My third postdoc was in the Communication and Neuroscience Department, working on a computer science project related to speech recognition systems. Within the first three months, I had determined mathematically that the algorithm that my supervisor wanted me to encode would not work, because it was in breach of Nyquist's law, a signal processing sampling principle that is mathematically identical to the Heisenberg Uncertainty Principle. I thought it was pointless to spend tax payers' money on research that was fundamentally flawed, and applied for jobs in industry.

Rolls-Royce plc

After an interview in which I was unable to answer any technical questions, but asked a lot of technical questions myself, I was amazed to be offered a job in stress analysis in the Transmissions and Structures area. In those days, the designers still used paper on enormous design boards, and it took months before I was allocated a computer on which to do the stress analysis work, so I managed a team of external contractors, and coordinated the certification paperwork. After about six months I moved into capability acquisition team, where I coordinated R&D programmes applied to manufacturing methods development for engine structures.

After a while my role diversified and was given responsibility for the shafts work package for the A400M aircraft. This project was put on hold following 9/11, because the aerospace industry had to retrench. There was a freeze on recruitment, and many staff on shelved projects were redeployed to other departments. In my case I moved to Fan Systems, to work in the Impact Group: the team responsible for test validation and DYNA impact analysis prediction of bird strike, fan blade off, and engine containment of debris. I spend a year working on a new layered containment casing concept, now in service on Trent 900 engines (on A380 aircraft). This meant developing FEA analysis methods, mathematical construction of "material" properties to represent the layered structures, measuring those "material" properties by cunningly designed test methods, and then validating the whole analysis process through a lab scale test programme. The methodology was then applied to the complete containment casing, and validated in a full fan blade off test.
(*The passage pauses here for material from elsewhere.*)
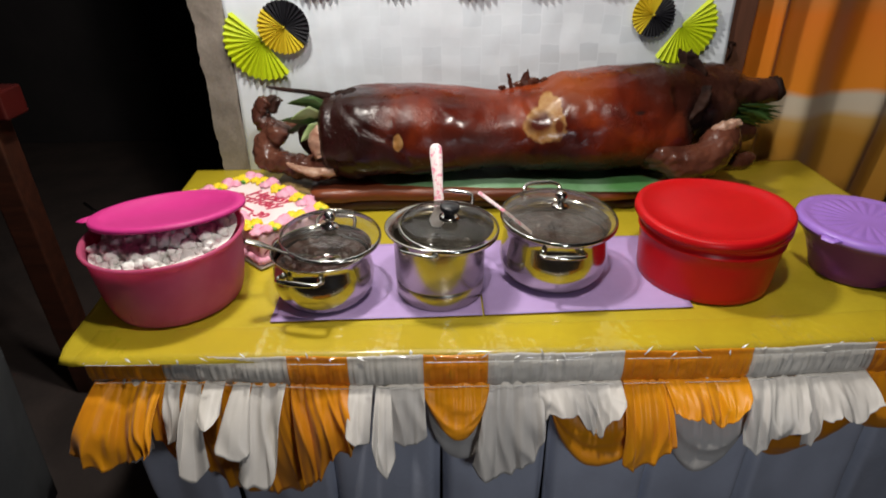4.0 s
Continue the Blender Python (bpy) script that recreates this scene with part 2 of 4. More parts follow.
def spline(points, n):
    """A smooth line of n points through the given ones."""
    p = [Vector(q) for q in points]
    p = [p[0] * 2 - p[1]] + p + [p[-1] * 2 - p[-2]]
    out = []
    for k in range(n):
        s = k / (n - 1) * (len(p) - 3)
        i = min(int(s), len(p) - 4)
        t = s - i
        a, b, c, d = p[i:i + 4]
        out.append(0.5 * (2 * b + (c - a) * t + (2 * a - 5 * b + 4 * c - d) * t * t + (3 * b - a - 3 * c + d) * t ** 3))
    return out


def tube(points, radii, n=12, flat=1.0, smooth_steps=0, bm=None, up=(0, 0, 1)):
    """A tapered tube along points; flat squeezes it along its second axis."""
    bm = bm or bmesh.new()
    pts = [Vector(q) for q in points]
    rad = list(radii) if hasattr(radii, "__len__") else [radii] * len(pts)
    if smooth_steps:
        rr = spline([(r, 0, 0) for r in rad], smooth_steps)
        pts, rad = spline(pts, smooth_steps), [q.x for q in rr]
    rings, ref = [], Vector(up)
    for i, p in enumerate(pts):
        d = (pts[min(i + 1, len(pts) - 1)] - pts[max(i - 1, 0)]).normalized()
        if abs(d.dot(ref)) > 0.97:
            ref = Vector((1, 0, 0)) if abs(d.x) < 0.9 else Vector((0, 1, 0))
        s = d.cross(ref).normalized()
        u = s.cross(d).normalized()
        rings.append([bm.verts.new(p + rad[i] * (math.cos(2 * math.pi * k / n) * s + flat * math.sin(2 * math.pi * k / n) * u)) for k in range(n)])
    for a, b in zip(rings, rings[1:]):
        for k in range(n):
            bm.faces.new((a[k], a[(k + 1) % n], b[(k + 1) % n], b[k]))
    bm.faces.new(rings[0][::-1])
    bm.faces.new(rings[-1])
    return bm


def sheet(nu, nv, f, bm=None, closed_u=False):
    """A surface from f(u, v), u and v from 0 to 1."""
    bm = bm or bmesh.new()
    g = [[bm.verts.new(f(i / (nu - 1), j / (nv - 1))) for i in range(nu)] for j in range(nv)]
    for j in range(nv - 1):
        for i in range(nu - 1):
            bm.faces.new((g[j][i], g[j][i + 1], g[j + 1][i + 1], g[j + 1][i]))
    return bm


def lerp_list(pts, s):
    """Piecewise-smooth value of (position, value) pairs at s."""
    if s <= pts[0][0]:
        return pts[0][1]
    for (a, va), (b, vb) in zip(pts, pts[1:]):
        if s <= b:
            t = (s - a) / (b - a)
            t = t * t * (3 - 2 * t)
            return va + (vb - va) * t
    return pts[-1][1]


def ellipsoid(c, r, seg=24, rings=16, bm=None, rot=None):
    bm = bm or bmesh.new()
    m = Matrix.Translation(c) @ (rot or Matrix.Identity(4)) @ Matrix.Diagonal((*r, 1))
    bmesh.ops.create_uvsphere(bm, u_segments=seg, v_segments=rings, radius=1, matrix=m)
    return bm


def solid(ob, thick, offset=0.0):
    s = ob.modifiers.new("thickness", "SOLIDIFY")
    s.thickness, s.offset = thick, offset
    return ob


# ---- setting ----
TOP = 0.75
WALL_Y = 2.075


def front_edge(x):
    return 1.083 + 0.028 * max(0.0, min(1.0, (x - 0.45) / 0.5)) ** 1.3


def skirt_front(x):
    """The skirt hangs further back than the cloth's edge towards the far corner."""
    return front_edge(x) + 0.030 * max(0.0, min(1.0, (-0.30 - x) / 0.40)) ** 0.8


def slab(name, bm, material, label, category, smooth=False):
    return tagged(part(name, bm, material, None, "", smooth), label, category, kind="structure")


slab("floor", box(-4.5, 4.5, -3.5, 5.5, -0.1, 0.0), M["floor"], "dark bare cement floor under the table", "floor")
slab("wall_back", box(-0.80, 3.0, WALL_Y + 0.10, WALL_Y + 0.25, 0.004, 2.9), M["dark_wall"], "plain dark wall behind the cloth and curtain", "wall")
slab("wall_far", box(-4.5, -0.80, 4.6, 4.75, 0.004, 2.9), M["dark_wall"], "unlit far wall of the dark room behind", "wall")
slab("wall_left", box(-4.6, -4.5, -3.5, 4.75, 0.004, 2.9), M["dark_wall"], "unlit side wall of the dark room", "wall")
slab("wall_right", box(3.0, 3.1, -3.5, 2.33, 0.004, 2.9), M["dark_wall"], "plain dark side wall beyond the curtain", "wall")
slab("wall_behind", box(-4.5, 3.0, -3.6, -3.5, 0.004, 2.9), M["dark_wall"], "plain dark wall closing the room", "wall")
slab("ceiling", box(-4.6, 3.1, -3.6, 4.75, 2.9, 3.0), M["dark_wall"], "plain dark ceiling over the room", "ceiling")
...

At around this time, my innovation activities and interest in the patent process were being recognised, and I was give the part-time role of Intellectual Property Representative for the business unit, sitting alongside my impact analysis role. The role entailed encouraging colleagues to recognise their innovations as being patentable, and emphasising the value of patents to the company. In the period I held that role, we reached double the business unit target for new invention disclosures. An additional aspect of this work was export control, and this became much more complicated as a result of the company's involvement in two variants of the USA Joint Strike Fighter development programme. I won an internal award for my work in developing the process around export control data management, and supporting colleagues to be compliant.

Subsequent to this, I was given responsibility for leading the strategy methods development for composite fan and composite containment casings. A major part of this was growing the team of expertise, both by recruitment into and from within the company to build the in-house expertise, and by building and strengthening relationships with universities and potential supply-chain partners. I coordinated the development of the University Technology Centre at Bristol, and integrated that with impact analysis, testing, and other relevant capabilities at Oxford, Imperial College, Nottingham, Southampton, Ulster and TU Dresden.
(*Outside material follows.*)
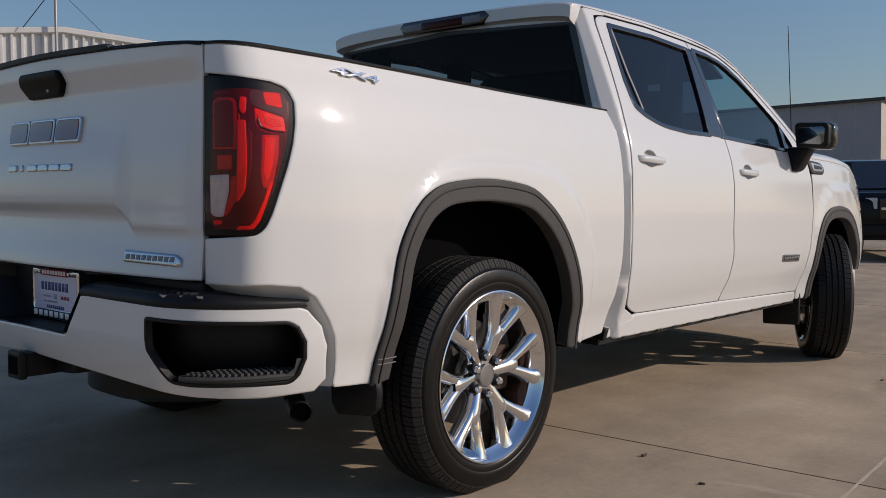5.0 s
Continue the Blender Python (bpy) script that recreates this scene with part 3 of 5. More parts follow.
BADGERED = material("badge_red", (0.10, 0.007, 0.009), 0.2, coat=0.8, vary=0.15, scale=30)
BADGECHROME = material("badge_chrome", (0.50, 0.50, 0.51), 0.12, 1.0, vary=0.10, scale=40, rough_vary=0.04, bump=0.15, bump_scale=90)
# maker's badge as plain shapes: three red blocks with bright rims
for x0, x1 in ((-0.240, -0.092), (-0.084, 0.080), (0.090, 0.240)):
    slab_letter(rounded([(x0, 1.182, 0.015), (x1, 1.182, 0.01), (x1, 1.260, 0.01), (x0, 1.260, 0.02)]), "maker_badge", BADGERED, BADGECHROME, tailgate, 0.012, 0.007)
for i in range(6):
    x0 = -0.216 + i * 0.0735
    w = 0.018 if i == 1 else 0.064
    x0 = x0 + (0.02 if i == 1 else 0)
    slab_letter([(x0, 1.092), (x0 + w, 1.092), (x0 + w, 1.114), (x0, 1.114)], "model_badge", None, BADGECHROME, tailgate, 0.006, 0.004)
plate_o = rounded([(0.484, 0.825, 0.008), (0.479, 0.859, 0.008), (0.722, 0.855, 0.012), (0.746, 0.843, 0.008), (0.747, 0.821, 0.006)])
trimb = panel("trim_badge", plate_o, gate_surface(0.008), BADGECHROME, tailgate, 0.03, roll=0.003, depth=0.008)
for i in range(9):
    x0 = 0.498 + i * 0.0255
    panel("badge_bar", [(x0, 0.833), (x0 + 0.017, 0.833), (x0 + 0.017, 0.847), (x0, 0.847)], gate_surface(0.0095), GREYTRIM, trimb, 0.02, roll=0.0, lip=0.002, depth=0.002)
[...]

Over time, as the methods programmes matured, and the capability came closer to Technology Readiness Level 6, there was a handover of the strategy to those who would lead the development of the manufacturing base, and the new product introduction phase. As my own role grew smaller, I saw an opportunity to refresh my interest in the modelling and characterisation of composites, and work more closely with the academics. I was successful in bidding for a Royal Society Industry Fellowship, which I held for 4 years, part-time, primarily with the University of Bristol, but also collaborating with Imperial College, Ulster, Oxford, and Dresden. My initial interest in effect of defects in composites became more generalised, as I came to realise that defects and surface roughness were under-investigated in metallic components too.

Now

These days I am still working on defects and surface roughness. I've tried to place the concept of material fatigue in the realm of prediction based on well-established physics (elasticity and plasticity), based on an understanding of defect distribution and surface roughness characteristics. There is still a long way to go, but this approach provide potential value in reducing cost of the "pyramid of testing" required of a full statistically based fatigue test programme.

There has been some significant interest in the approach in the context of additively manufactured high duty components, where the method of manufacture is prone to defects. Work undertaken in collaboration with Professor Rhys Jones AC (Monash, and Visiting Professor at Wrexham) has had impact with the US Navy and their aircraft sustainment plans.

Aside from engineering materials related research, I am also developing an inter- and trans-disciplinary practice. As an engineer with a strong background in mathematics, physics and computing, there is a lot of scope for interdisciplinary activity. The transdisciplinary side is more interesting, and (to my mind) gaining a higher level of importance. As engineers (and other STEM-ists) our imperative is to use our knowledge and skills to solve technological problems. What we don't typically do is build a detailed view of what problems ought to be solved. In the discipline of "Process Excellence" there is a tool called "The Five Whys". The idea is to get to the root cause of a manufacturing process problem by asking "Why?" at increasing levels of detail, until the root cause of a problem is exposed. I believe a similar approach is needed of our innovation work: engineers (STEM-ists) need greater engagement with people and how they lead their lives, to ensure that the time and energy we spend in our work does pass to improvements in those lives, and not simply add to complications and costs.

The Climate Change and Net Zero issue is a case in point: the "needs and uses" of energy increase faster than we can address improvements in machine efficiency. What we need to do is to recognise that many of these "needs and uses" have grown up on systematic inefficiencies caused by solving the wrong problems. The difficulty is seeing through all the interconnected complexity, and seeing what opportunities there are to circumvent the whole, and move directly to a new solution. This approach is called Transition Engineering. In addition to Transition Engineering, we also need to remove our biases. Although engineers come from all backgrounds, our day-to-day lives are location specific. We live our own lives, and not other people's. A greater engagement with diverse groups, could help us see beyond our own perceptions of what solutions are important.